Calling code just does: jsr PPU_Transfer

(edit: small code fix..)

edit: Some testing: I can copy 160 bytes in about 1600 cycles, 5 separate transfers in the stack.

This is perfect, I think I'm done. I need ideas on how to calculate the two bytes after the PPU Address though. The code expects the high nibble of the count, and the offest into the loop (Original branch address - low nibble * 4). How to calculate that in game code?

by on (#97103)
Movax12 wrote:
thefox wrote:
..you really should stop using memory addresses ($700, $E, $F, etc) directly, and use symbols instead.

I will for sure, $0700 should be labelled, but I like using 0-$F as temp variables.. do they need a better name? (ex: temp1, temp2, temp3) I know what they are.

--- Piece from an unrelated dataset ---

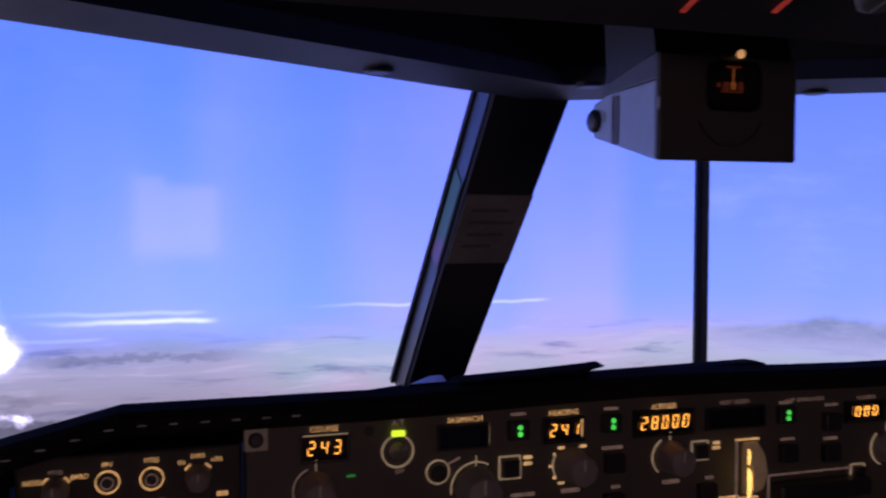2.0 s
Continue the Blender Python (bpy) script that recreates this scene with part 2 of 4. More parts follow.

This stems from using Tepple's nes.ini which has zeropage starting at $10 and using 0-$F as temp.. I liked the idea.

What I tend to do is define procedure-local symbols at the start of each procedure:
Code:
.proc something_or_other
src = 0
srcLeft = 2
dst = 3
  lda #<SRAM_BGCHR
  sta src+0
  lda #>SRAM_BGCHR
  sta src+1
  lda #$10
  sta srcLeft
  ; etc.
  rts
.endproc

by on (#97111)
I see, thanks.

by on (#97119)
tepples wrote:
What I tend to do is define procedure-local symbols at the start of each procedure:

Or you could do the possibly more readable/maintainable:
Code:
.proc something_or_other
.enum
  src     .word
  srcLeft .byte
  dst     .word
.endenum
  lda #<SRAM_BGCHR
  sta src+0
  lda #>SRAM_BGCHR
  sta src+1
  lda #$10
  sta srcLeft
  ; etc.
  rts
.endproc

Be careful to not run in to this quirk though.

If you name the .enum you can also add an .assert to make sure its size is never more than 16 bytes, but then you'll have to use enum_name::foo to refer to the .enum members.